Miller: What prompted you to make a film in La Grande in the first place?
Tracey: A lot of people assume I’m from there, which is a nice compliment, but I am not. I started going there for the Eastern Oregon Film Festival, which is run by Christopher Jennings and is one of the coolest film festivals in the world. It’s been ranked that by MovieMaker Magazine, and it punches far above its weight. It’s not a major film festival, but you wouldn’t know it because it has so much heart and aspirations.
So I went there five years ago in 2019. And Chris and I really put our heads together cause he was like, “we’re really looking to bring film production to this region.” And the state of Oregon has a lot of support for indie movies that other states don’t have. So I kind of put on both my creative thinking cap and also my producer’s thinking cap, in terms of what would it be like to bring a film production to this region. I got to work and I spent the better part of the next few years figuring out how to make that dream into a reality.
Miller: What was the premiere in La Grande like in October?
Tracey: Oh man, so obviously we shot the movie about a year-and-a-half ago, February of 2023. And for that amount of time, the town has known about the movie. So many of them worked on it, or were background actors, or just heard the buzz.

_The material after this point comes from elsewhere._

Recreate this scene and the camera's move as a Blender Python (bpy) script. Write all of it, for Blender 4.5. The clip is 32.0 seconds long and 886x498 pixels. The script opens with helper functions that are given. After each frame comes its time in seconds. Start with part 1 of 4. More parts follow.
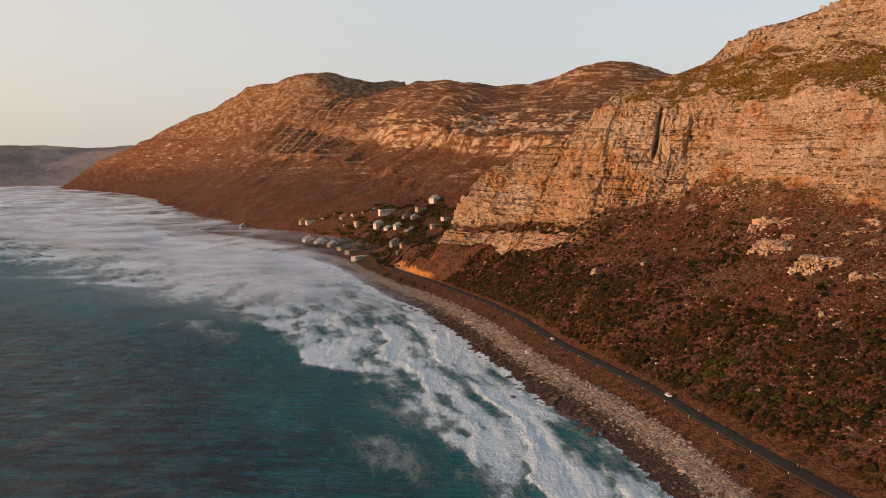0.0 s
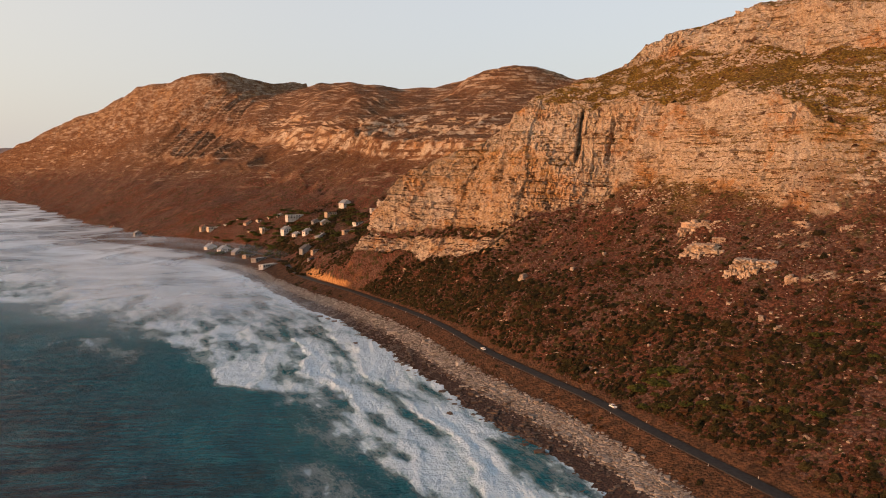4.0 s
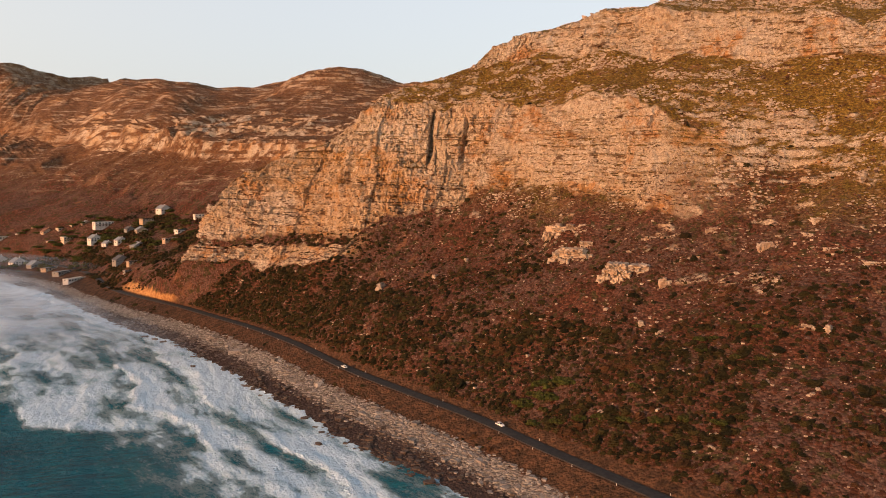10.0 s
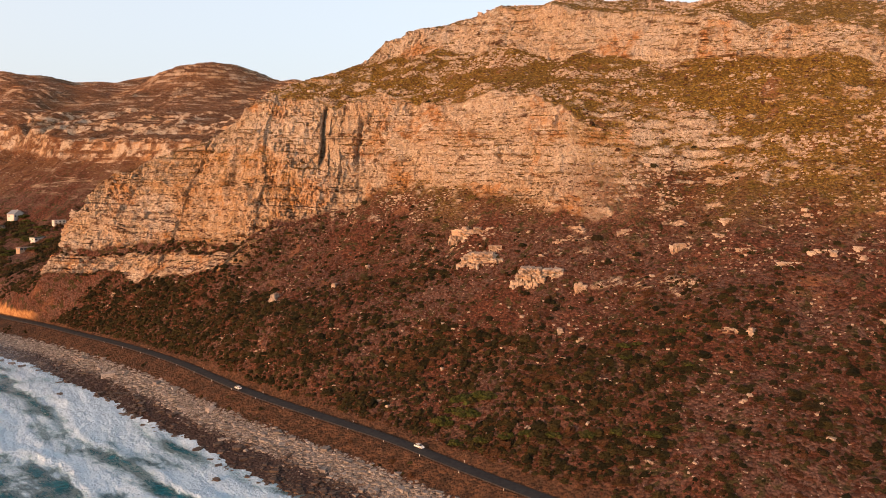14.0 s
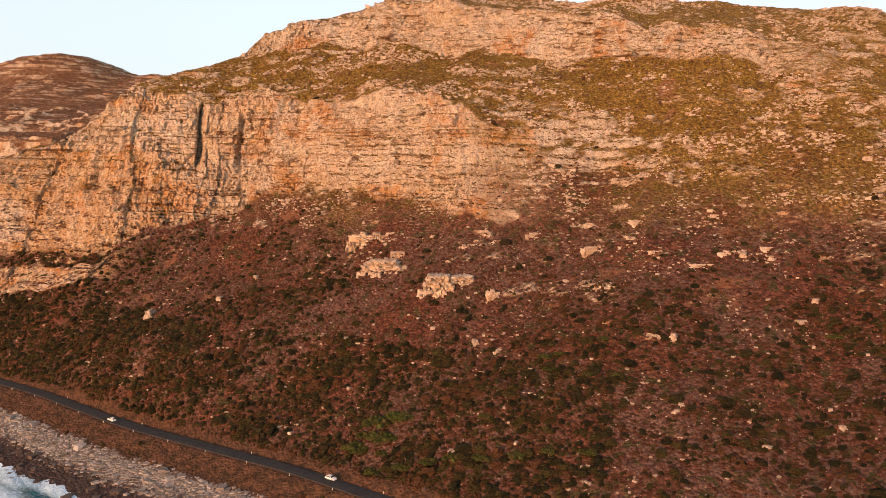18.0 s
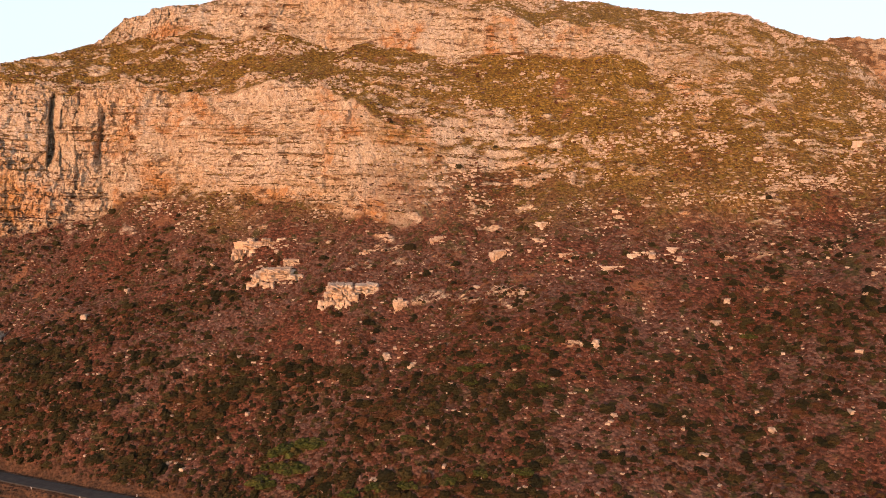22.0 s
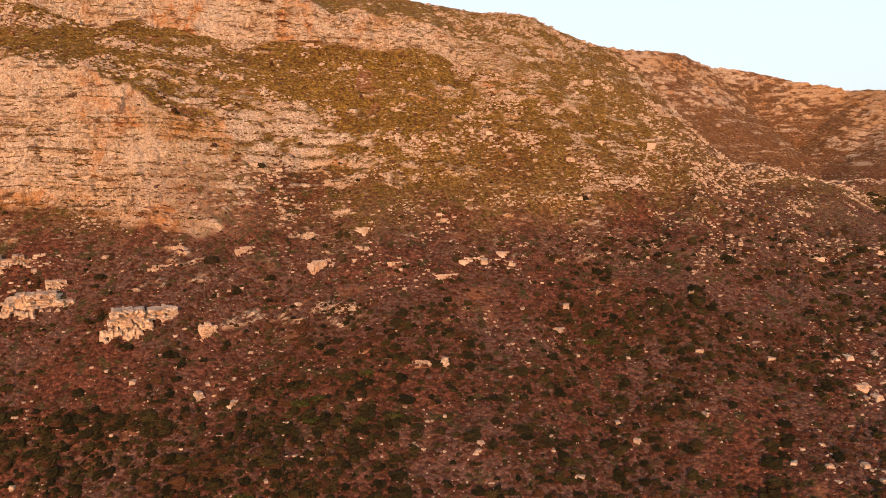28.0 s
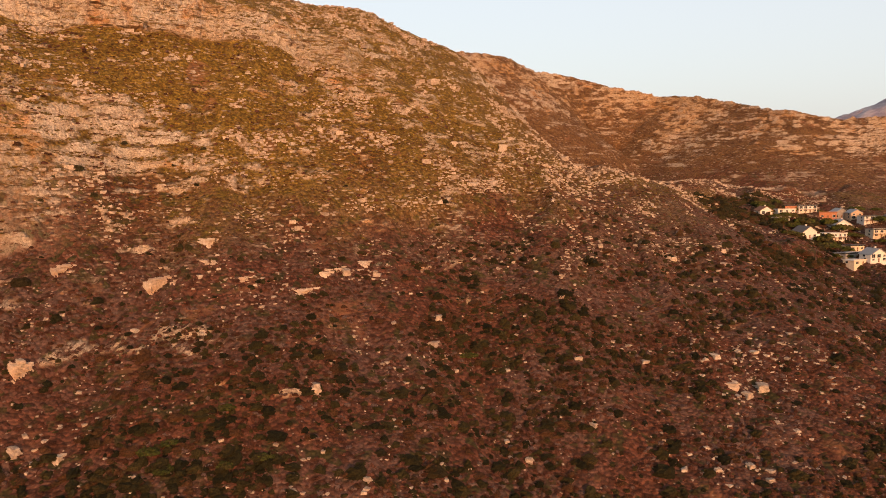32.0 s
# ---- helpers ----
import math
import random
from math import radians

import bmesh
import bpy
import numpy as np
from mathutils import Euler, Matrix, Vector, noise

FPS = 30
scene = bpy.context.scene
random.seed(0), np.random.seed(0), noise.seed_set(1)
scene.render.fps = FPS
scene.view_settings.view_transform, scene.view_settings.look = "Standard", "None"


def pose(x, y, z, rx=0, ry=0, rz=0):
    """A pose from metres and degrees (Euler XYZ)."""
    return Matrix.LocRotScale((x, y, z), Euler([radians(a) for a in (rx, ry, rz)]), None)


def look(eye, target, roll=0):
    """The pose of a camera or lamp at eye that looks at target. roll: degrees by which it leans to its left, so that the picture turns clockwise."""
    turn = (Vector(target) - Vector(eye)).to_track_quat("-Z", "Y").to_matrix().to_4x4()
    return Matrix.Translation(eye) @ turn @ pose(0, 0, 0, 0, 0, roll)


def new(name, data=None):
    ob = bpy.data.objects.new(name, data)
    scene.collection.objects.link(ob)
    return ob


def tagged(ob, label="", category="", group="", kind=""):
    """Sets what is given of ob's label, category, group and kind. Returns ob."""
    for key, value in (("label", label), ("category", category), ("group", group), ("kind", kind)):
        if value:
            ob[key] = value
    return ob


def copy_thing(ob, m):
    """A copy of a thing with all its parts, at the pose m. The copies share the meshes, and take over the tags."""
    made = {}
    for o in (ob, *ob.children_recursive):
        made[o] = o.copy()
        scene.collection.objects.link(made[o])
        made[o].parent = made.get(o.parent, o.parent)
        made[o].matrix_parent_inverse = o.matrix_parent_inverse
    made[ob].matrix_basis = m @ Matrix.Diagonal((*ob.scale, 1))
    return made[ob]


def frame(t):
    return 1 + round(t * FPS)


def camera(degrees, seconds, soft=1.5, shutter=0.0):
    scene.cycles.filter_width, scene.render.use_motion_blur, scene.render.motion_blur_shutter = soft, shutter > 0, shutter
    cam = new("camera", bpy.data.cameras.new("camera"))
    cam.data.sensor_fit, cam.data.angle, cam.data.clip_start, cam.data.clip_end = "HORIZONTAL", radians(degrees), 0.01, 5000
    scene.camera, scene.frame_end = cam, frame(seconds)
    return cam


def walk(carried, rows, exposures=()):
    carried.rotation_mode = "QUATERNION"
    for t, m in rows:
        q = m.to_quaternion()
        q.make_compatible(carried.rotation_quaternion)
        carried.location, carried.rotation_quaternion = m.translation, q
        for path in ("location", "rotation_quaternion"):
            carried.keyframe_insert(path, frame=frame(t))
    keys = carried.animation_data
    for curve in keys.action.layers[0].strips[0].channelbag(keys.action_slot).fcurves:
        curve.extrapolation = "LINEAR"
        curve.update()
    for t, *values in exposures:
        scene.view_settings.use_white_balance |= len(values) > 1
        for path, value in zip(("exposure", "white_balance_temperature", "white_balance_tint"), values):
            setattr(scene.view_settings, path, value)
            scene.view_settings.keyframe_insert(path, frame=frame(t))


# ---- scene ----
cam = camera(59.82, 32.0, 1.0)
PATH = [  # seconds, x, y, z, heading, tilt, lean
    (0.0, 0.00, 0.00, 120.40, -0.000, -6.371, -0.227),
    (0.5, -1.75, 3.30, 120.47, 0.830, -6.348, -0.264),
    (1.0, -3.53, 6.58, 120.53, 1.678, -6.299, -0.293),
    (1.5, -5.34, 9.81, 120.54, 2.527, -6.268, -0.297),
    (2.0, -7.20, 12.99, 120.47, 3.372, -6.248, -0.266),
    (2.5, -9.09, 16.16, 120.29, 4.250, -6.219, -0.236),
    (3.0, -10.93, 19.36, 120.02, 5.290, -6.171, -0.215),
    (3.5, -12.66, 22.61, 119.74, 6.363, -6.128, -0.208),
    (5.5, -19.13, 35.89, 118.85, 10.780, -5.963, -0.060),
    (6.0, -20.68, 39.19, 118.63, 11.898, -5.938, -0.010),
    (6.5, -22.18, 42.45, 118.40, 13.028, -5.910, 0.026),
    (7.0, -23.61, 45.67, 118.14, 14.166, -5.870, 0.091),
    (7.5, -24.94, 48.87, 117.85, 15.299, -5.828, 0.138),
    (8.0, -26.19, 52.16, 117.56, 16.463, -5.786, 0.168),
    (8.5, -27.40, 55.62, 117.28, 17.617, -5.743, 0.204),
    (9.0, -28.67, 59.26, 117.06, 18.805, -5.714, 0.233),
    (9.5, -29.96, 63.03, 116.94, 20.006, -5.694, 0.257),
    (10.0, -31.14, 66.83, 116.94, 21.218, -5.662, 0.254),
    (10.5, -32.14, 70.63, 117.01, 22.421, -5.668, 0.267),
    (11.0, -32.91, 74.41, 117.11, 23.595, -5.655, 0.244),
    (11.5, -33.48, 78.15, 117.19, 24.759, -5.664, 0.196),
    (12.0, -33.85, 81.89, 117.26, 25.909, -5.673, 0.173),
    (12.5, -34.09, 85.61, 117.31, 27.053, -5.665, 0.165),
    (13.0, -34.22, 89.30, 117.33, 28.193, -5.652, 0.143),
    (13.5, -34.28, 92.92, 117.36, 29.335, -5.629, 0.135),
    (14.0, -34.28, 96.56, 117.42, 30.495, -5.612, 0.104),
    (14.5, -34.24, 100.26, 117.52, 31.670, -5.611, 0.061),
    (16.5, -33.93, 115.35, 118.05, 36.522, -5.604, -0.016),
    (17.0, -33.83, 119.21, 118.11, 37.770, -5.601, -0.042),
    (17.5, -33.72, 123.08, 118.11, 39.025, -5.595, -0.054),
    (18.0, -33.57, 126.93, 118.08, 40.305, -5.593, -0.030),
    (18.5, -33.43, 130.81, 118.06, 41.600, -5.581, -0.037),
    (19.0, -33.38, 134.66, 118.08, 42.918, -5.580, -0.043),
    (19.5, -33.38, 138.50, 118.15, 44.245, -5.602, -0.020),
    (20.0, -33.39, 142.32, 118.24, 45.580, -5.627, -0.006),
    (20.5, -33.32, 146.10, 118.39, 46.917, -5.637, -0.033),
    (21.0, -33.09, 149.85, 118.57, 48.245, -5.666, -0.059),
    (21.5, -32.71, 153.57, 118.77, 49.581, -5.687, -0.101),
    (22.0, -32.17, 157.23, 118.93, 50.907, -5.700, -0.099),
    (22.5, -31.43, 160.82, 119.02, 52.214, -5.732, -0.092),
    (23.0, -30.53, 164.35, 119.10, 53.490, -5.740, -0.063),
    (23.5, -29.53, 167.87, 119.17, 54.780, -5.712, -0.111),
    (24.0, -28.53, 171.41, 119.28, 56.060, -5.732, -0.132),
    (24.5, -27.58, 175.01, 119.40, 57.361, -5.791, -0.064),
    (25.0, -26.57, 178.68, 119.51, 58.687, -5.841, 0.026),
    (25.5, -25.30, 182.42, 119.51, 60.026, -5.843, 0.085),
    (27.5, -18.60, 197.45, 119.01, 67.623, -5.723, 0.053),
    (28.0, -16.48, 201.16, 118.69, 69.534, -5.661, 0.033),
    (28.5, -14.03, 204.79, 118.25, 71.404, -5.590, 0.054),
    (29.0, -11.45, 208.28, 117.79, 73.218, -5.531, 0.104),
    (29.5, -9.00, 211.55, 117.48, 74.995, -5.480, 0.068),
    (30.0, -6.74, 214.54, 117.43, 76.717, -5.452, -0.062),
    (30.5, -4.66, 217.24, 117.67, 78.441, -5.474, -0.084),
    (31.0, -2.60, 219.66, 118.15, 80.166, -5.533, -0.133),
    (31.5, -0.46, 221.86, 118.76, 81.934, -5.565, -0.167),
    (32.0, 1.79, 223.99, 119.38, 83.160, -5.598, -0.161),
]
walk(cam, [(t, pose(x, y, z, 0, 0, -h) @ pose(0, 0, 0, 90 + p, 0, 0) @ pose(0, 0, 0, 0, 0, r)) for t, x, y, z, h, p, r in PATH],
     [(0, -0.30, 6300, 10), (3, -0.25, 6300, 10), (6, -0.18, 6250, 10), (9, -0.09, 6300, 10), (13, 0.06, 6020, 9.5), (19, 0.24, 5800, 9), (25, 0.28, 5580, 9), (28, 0.18, 5850, 9.5), (32, 0.0, 6400, 10)])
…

We packed the biggest auditorium in La Grande – 420 people. And it was just electric from start to finish. There were moments of just cascading laughter. It was like the audience was getting an inside joke, finally told. All kinds of just specific in-humor around La Grande. And then certain landmarks would show up and people would clap, or a local would make a cameo and people would cheer. Then, once the movie was done, we brought out all the cast on stage and everyone got up on their feet. We got our first standing ovation and it was just pure movie magic.
Miller: Do you think you’ll ever do another movie set in La Grande or in Eastern Oregon?
Tracey: This is my first feature and so it’s really important to me that my second film is not in La Grande because I don’t want to become “the La Grande guy,” if that makes sense. I don’t feel like I shot out the location. What I mean by that is there were so many other locations I did not touch at all that I think another filmmaker could fully use for filmmaking purposes. And I, myself, have other stories to tell there. But I think in the immediate future, my sites need to be elsewhere so that I’m not known as “the La Grande guy.”
Miller: Nelson Tracey, congratulations and thanks so much.
Tracey: Thank you very much for having me. I appreciate it.
Miller: Nelson Tracey’s debut feature film is called “Breakup Season.” It’s a dramedy about a couple who break up during their Christmas vacation that takes place in La Grande.